Glick Fellows 2011

In 2011, Cathy and Craig Glick, members of our Dean’s Advisory Board, donated $100,000 to the School of Liberal Arts. Each year for the next five years, SLA’s Executive Committee will name four outstanding SLA faculty members to be Glick Fellows. These individuals will receive funds to support their scholarly or creative pursuits. Young Glick Fellows will be chosen from assistant professors who are developing their dossiers for tenure and promotion. Senior Glick Fellows will be either associate or full professors who are advancing their careers and gaining an international reputation.

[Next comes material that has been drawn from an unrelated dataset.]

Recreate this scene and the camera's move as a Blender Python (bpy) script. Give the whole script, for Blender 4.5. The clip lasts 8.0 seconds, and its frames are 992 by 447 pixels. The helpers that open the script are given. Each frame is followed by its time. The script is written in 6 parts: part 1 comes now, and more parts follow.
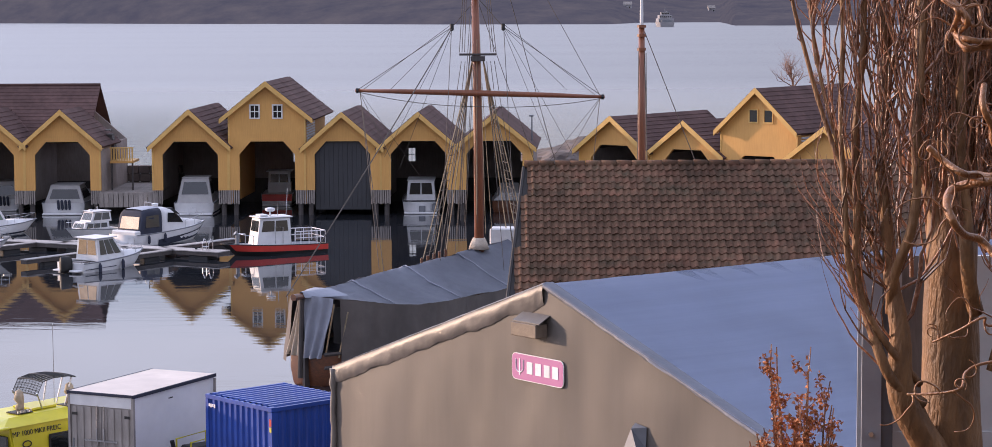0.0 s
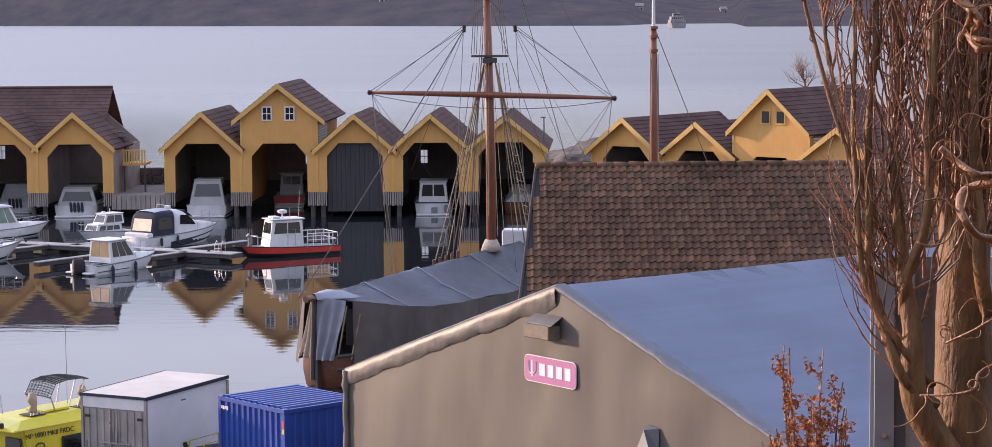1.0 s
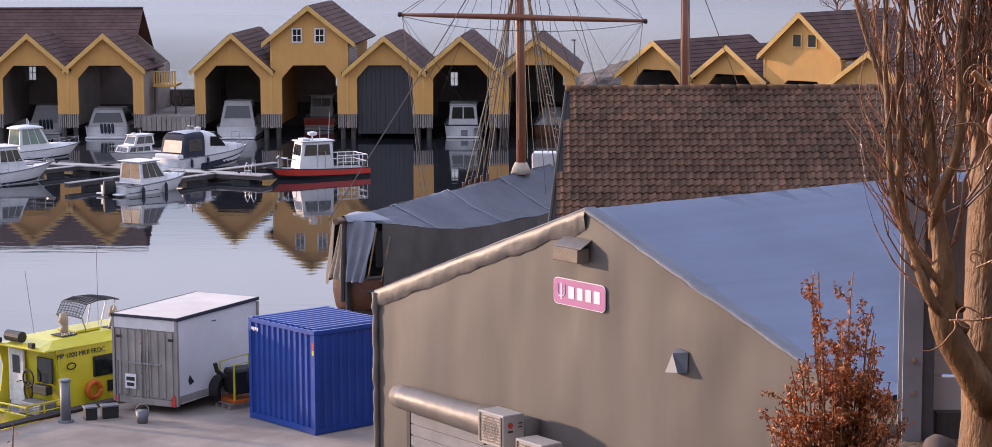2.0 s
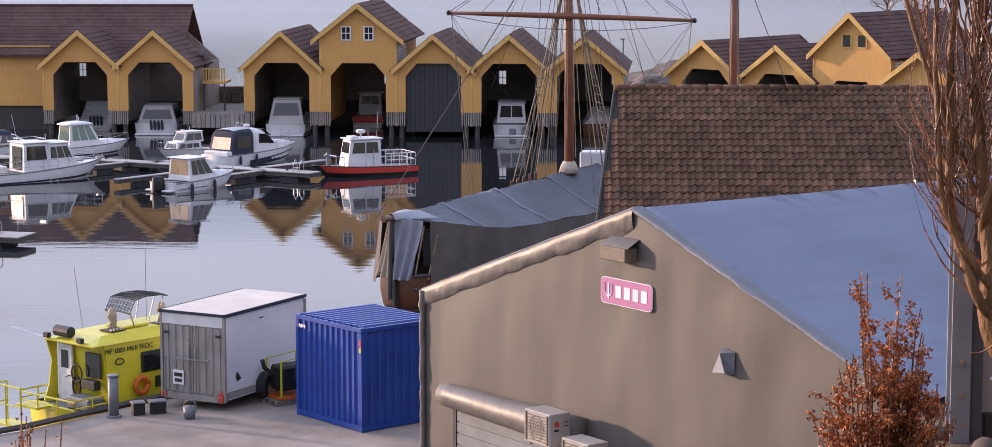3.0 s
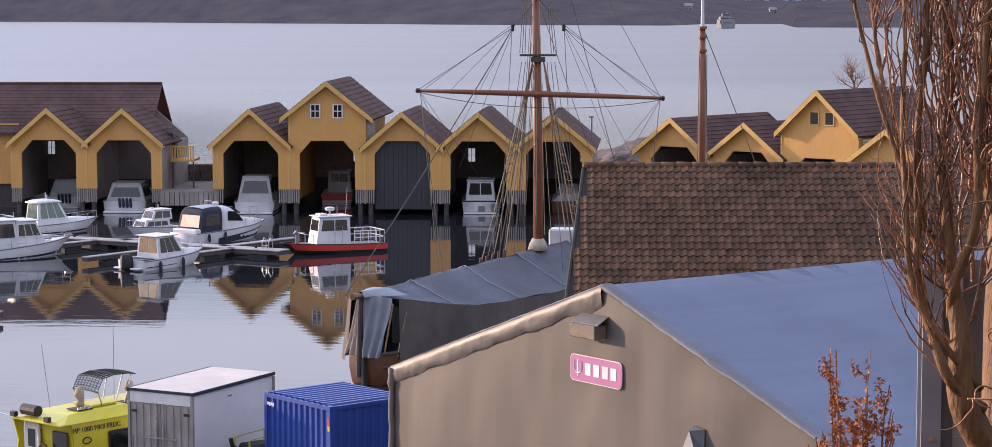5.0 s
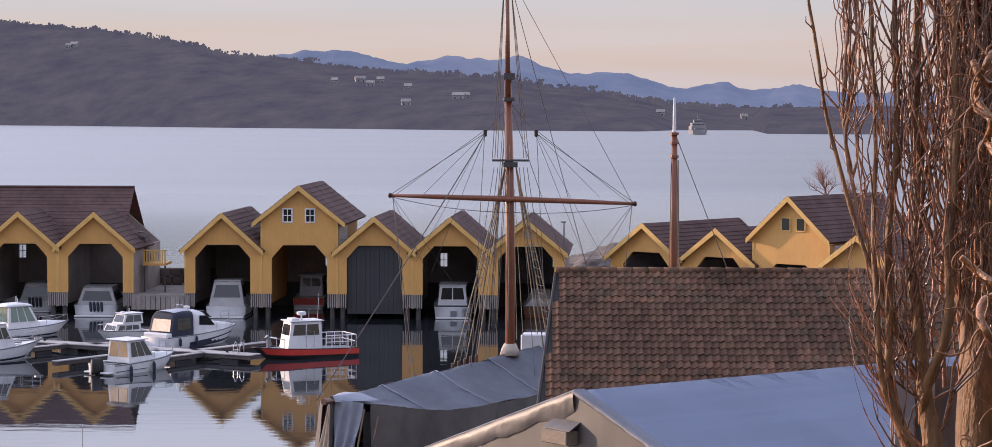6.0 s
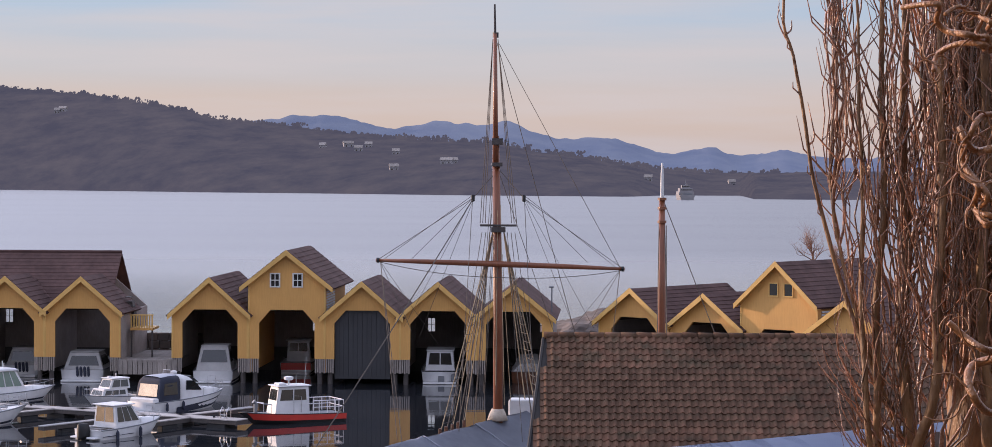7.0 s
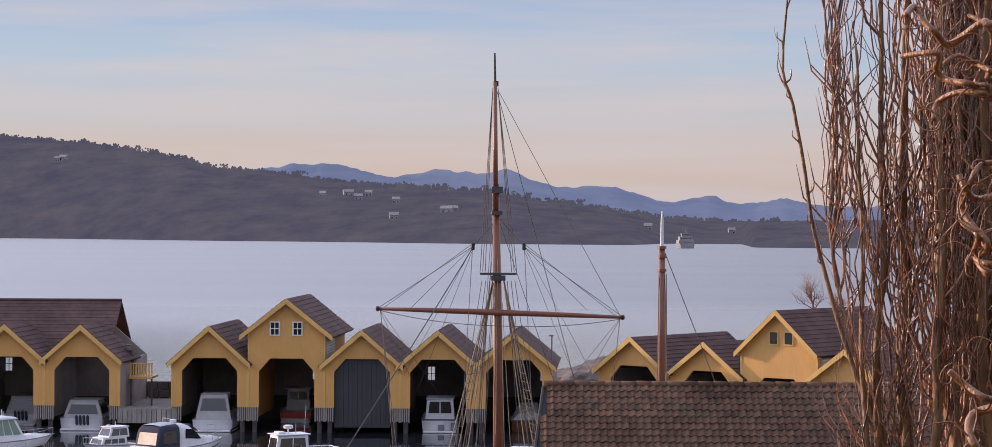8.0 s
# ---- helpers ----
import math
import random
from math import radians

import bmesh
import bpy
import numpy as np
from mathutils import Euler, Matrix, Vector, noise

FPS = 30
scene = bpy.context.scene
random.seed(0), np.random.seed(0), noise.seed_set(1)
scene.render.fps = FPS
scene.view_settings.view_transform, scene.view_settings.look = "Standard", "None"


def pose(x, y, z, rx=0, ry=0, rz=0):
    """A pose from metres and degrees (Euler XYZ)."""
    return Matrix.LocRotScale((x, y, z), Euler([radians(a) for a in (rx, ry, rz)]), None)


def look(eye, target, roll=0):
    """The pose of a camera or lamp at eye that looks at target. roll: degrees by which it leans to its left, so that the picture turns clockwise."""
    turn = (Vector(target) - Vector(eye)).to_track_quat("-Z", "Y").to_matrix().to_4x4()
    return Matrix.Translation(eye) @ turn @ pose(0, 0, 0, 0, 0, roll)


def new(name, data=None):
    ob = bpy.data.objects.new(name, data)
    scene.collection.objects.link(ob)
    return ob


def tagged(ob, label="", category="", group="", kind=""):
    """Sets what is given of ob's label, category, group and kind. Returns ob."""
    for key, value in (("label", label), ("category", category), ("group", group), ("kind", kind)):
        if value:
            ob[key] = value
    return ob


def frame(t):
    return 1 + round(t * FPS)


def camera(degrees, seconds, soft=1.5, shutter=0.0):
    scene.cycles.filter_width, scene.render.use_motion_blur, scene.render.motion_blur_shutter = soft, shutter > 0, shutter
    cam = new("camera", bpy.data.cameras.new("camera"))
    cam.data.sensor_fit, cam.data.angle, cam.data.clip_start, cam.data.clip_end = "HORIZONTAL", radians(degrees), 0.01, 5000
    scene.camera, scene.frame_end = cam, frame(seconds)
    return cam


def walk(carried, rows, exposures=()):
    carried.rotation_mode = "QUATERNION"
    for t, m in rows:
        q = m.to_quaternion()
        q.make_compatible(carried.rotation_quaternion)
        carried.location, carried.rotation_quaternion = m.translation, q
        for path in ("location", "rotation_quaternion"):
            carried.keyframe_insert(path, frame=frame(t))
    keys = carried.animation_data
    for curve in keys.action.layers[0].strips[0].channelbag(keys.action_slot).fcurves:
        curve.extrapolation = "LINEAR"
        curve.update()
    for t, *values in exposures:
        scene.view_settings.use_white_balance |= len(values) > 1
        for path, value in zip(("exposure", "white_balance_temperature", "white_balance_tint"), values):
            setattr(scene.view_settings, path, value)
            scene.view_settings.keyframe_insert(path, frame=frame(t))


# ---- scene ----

cam = camera(25.0, 8.0, soft=0.8)
EYE = 13.2
# seconds, yaw, pitch, roll: the camera turns where it is, high above the harbour
ROWS = [
    (0.0, 0.0, -5.51, -0.3), (0.5, 0.129, -5.512, -0.361), (1.0, 0.314, -5.467, -0.427), (1.5, 0.451, -5.576, -0.421),
    (2.0, 1.092, -7.438, -0.27), (2.2, 1.678, -7.659, -0.25), (3.5, 2.358, -7.303, -0.036), (4.0, 2.258, -7.107, -0.06),
    (4.5, 1.976, -6.456, -0.067), (4.7, 1.798, -6.105, -0.06), (5.8, 0.912, -3.382, 0.1), (6.0, 0.811, -2.802, 0.176),
    (6.5, 0.621, -1.811, 0.232), (7.0, 0.505, -1.137, 0.255), (7.5, 0.508, -0.516, 0.253), (8.0, 0.51, 0.102, 0.259),
]
walk(cam, [(t, pose(0, 0, EYE, 90 + pitch, 0, yaw) @ pose(0, 0, 0, 0, 0, roll)) for t, yaw, pitch, roll in ROWS],
     exposures=[(0.0, 0.07, 6230, 18), (4.5, 0.05, 6230, 18), (6.0, -0.02, 6230, 18), (8.0, -0.13, 6230, 18)])

# ---------- light ----------
SUN_EL = radians(9.0)
SUN_AZ = math.atan2(-0.90, 0.42)
SUN_DIR = Vector((math.sin(SUN_AZ) * math.cos(SUN_EL), math.cos(SUN_AZ) * math.cos(SUN_EL), math.sin(SUN_EL)))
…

This year we are proud to announce the first four Glick Fellows:

Senior Glick Fellows:

Vicki-Mayer, Tulane University

Vicki Mayer

Vicki Mayer is an Associate Professor of Communication and Editor of the peer-reviewed journal Television and New Media. She has authored or edited four books about media production, producers, and audiences. Following on the heels of a decade of research into media production economies and media labor, her new project, "The Making of Hollywood South: The Cultural Economy of Film Production in New Orleans" will provide the opportunity to look back to the origins of film production in our city. Although statewide tax incentives has sustained the local film economy most recently, city officials and entrepreneurs have long looked at the city as a good site for film locations and labor. Her particular focus for the fall will be to look at the 1920s-1930s, the decades preceding and postdating crises precipitated by flooding and economic depression (sound familiar?). This archival research will reflect her ethnographic work on local cultural economies as well as contemporary cultural policies that incentivize film through massive tax breaks. She wishes to thank the Glick family for their generous support.

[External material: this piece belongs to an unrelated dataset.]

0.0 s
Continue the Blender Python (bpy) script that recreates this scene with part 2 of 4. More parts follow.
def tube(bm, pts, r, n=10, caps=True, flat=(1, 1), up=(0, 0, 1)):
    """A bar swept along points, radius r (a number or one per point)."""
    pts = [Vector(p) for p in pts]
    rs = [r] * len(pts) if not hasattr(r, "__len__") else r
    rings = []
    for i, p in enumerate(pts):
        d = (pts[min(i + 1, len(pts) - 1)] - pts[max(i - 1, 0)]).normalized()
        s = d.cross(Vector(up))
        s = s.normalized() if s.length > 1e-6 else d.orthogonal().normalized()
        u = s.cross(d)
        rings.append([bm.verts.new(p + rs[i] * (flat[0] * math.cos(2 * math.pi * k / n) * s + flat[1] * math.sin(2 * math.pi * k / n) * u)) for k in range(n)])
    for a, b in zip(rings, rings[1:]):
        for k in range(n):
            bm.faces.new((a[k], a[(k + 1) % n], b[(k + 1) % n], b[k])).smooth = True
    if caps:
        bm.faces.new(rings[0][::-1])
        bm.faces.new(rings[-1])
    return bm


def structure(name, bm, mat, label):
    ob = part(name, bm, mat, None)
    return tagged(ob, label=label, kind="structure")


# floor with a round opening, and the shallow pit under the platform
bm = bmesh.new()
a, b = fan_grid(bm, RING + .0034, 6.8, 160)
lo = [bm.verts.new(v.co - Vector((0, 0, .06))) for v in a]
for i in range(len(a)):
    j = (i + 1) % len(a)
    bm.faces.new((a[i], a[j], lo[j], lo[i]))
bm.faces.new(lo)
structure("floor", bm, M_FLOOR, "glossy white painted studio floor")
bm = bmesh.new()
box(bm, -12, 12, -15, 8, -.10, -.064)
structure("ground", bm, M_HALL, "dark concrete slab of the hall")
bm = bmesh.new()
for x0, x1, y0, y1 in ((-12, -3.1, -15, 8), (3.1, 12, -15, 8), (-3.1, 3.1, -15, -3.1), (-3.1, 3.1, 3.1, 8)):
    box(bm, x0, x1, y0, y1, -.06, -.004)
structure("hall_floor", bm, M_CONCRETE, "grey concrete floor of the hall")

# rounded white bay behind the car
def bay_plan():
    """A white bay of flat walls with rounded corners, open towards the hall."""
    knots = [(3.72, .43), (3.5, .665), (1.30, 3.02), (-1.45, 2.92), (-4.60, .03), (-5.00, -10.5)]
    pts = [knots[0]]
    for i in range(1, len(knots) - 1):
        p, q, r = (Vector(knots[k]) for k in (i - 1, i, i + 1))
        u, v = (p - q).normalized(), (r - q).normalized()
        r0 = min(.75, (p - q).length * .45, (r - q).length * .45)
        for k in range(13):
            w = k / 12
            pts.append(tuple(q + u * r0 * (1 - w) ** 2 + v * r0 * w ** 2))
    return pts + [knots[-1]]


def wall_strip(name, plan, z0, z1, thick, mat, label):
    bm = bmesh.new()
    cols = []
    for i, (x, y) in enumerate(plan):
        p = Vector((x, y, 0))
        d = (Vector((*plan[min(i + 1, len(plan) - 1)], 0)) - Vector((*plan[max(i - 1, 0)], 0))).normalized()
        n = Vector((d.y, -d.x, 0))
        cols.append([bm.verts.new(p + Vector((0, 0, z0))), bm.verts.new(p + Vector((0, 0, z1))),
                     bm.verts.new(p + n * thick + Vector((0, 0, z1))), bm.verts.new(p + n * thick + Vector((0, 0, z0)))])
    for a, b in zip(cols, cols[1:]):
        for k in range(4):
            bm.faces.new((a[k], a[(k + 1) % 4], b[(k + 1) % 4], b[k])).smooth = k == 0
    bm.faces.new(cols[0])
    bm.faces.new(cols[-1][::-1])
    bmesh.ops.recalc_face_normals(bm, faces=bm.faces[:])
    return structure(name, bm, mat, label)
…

Rosanne Adderley, Tulane University

Rosanne Adderley

Laura Rosanne Adderley is an Associate Professor in the Department of History. She holds a B.A. in History and Latin American Studies from Yale University and a Ph.D. in African Diaspora History from the University of Pennsylvania. Her scholarly and teaching interests focus on the social and cultural history of communities of African descent. Her research particularly explores the black experience during the years of the Atlantic slave trade and black enslavement throughout the Americas between the sixteenth and nineteenth centuries. She focuses on the nineteenth century, and the long decades during which these systems of slavery and slave trading were gradually dismantled. She is also especially interested in the history of the Caribbean basin. Her current research project is tentatively entitled, "Horrors Committed" : a Story of Slave Ship Rape and International Abolition in the Nineteenth-Century Atlantic World. This proposed microhistory will explore a single slave ship case for which there is detailed evidence of assaults committed during the Atlantic crossing followed by years of diplomatic and legal maneuvering being Great Britain and Spain to investigate the case, prosecute the perpetrators, and to settle the Africans as free people in the Caribbean. For the spring semester of 2012 she has received a four-month fellowship at the Gilder Lehrman Center for the Study of Slavery, Resistance and Abolition at Yale University. Although her tenure at the Gilder Lehrman Center is limited to four months, the Glick Fellowship support will facilitate a full six-month stay in New Haven. The sabbatical time will be primarily devoted to working on the slave ship microhistory; using research conducted in Britain and Spain over the past decade, and taking advantage of the voluminous documentary sources related to slavery and abolition in Yale University Libraries.

Young Glick Fellows:

Michelle Foa, Tulane University

Michelle Foa

Michelle Foa is an Assistant Professor of nineteenth-century European art in the Newcomb Art Department. She completed her doctorate in 2008 at Princeton University and is currently writing a book on the Neo-Impressionist artist Georges Seurat. Her book, entitled Picturing Perception: The Work of Georges Seurat, situates Seurat’s pictures as an investigation into our sensory perception and comprehension of the external world, and as an exploration of new ways to evoke these experiences in pictorial form. It will be the first book-length study to take Seurat’s complex engagement with various aspects of visual experience as its central focus. Michelle will spend her research leave next fall working on the completion of her manuscript. The Glick Fellowship will enable her to spend one month in Paris, France, carrying out research on particular aspects of late nineteenth-century French science and culture at the Bibliothèque nationale de France and other libraries and archives.

Rebecca Atencio, Tulane University

Rebecca Atencio

Rebecca Atencio is an Assistant Professor in the Department of Spanish and Portuguese. Her research analyzes representations of the Brazilian military dictatorship in literature and popular culture. She is currently completing a book project about how literary fiction has responded to, and helped inform, government policies seeking to redress dictatorship-era human rights crimes. The Glick fellowship will allow Rebecca to spend several weeks in Brazil next fall researching two new government initiatives with direct bearing on her current project: the proposed creation of a National Truth Commission and the inauguration of Brazil’s first national memorial dedicated to victims of political repression. The results of this research will be published in the form of an epilogue to the book she is presently completing and will also jumpstart a second project on memorials and monuments in post-dictatorship Brazil.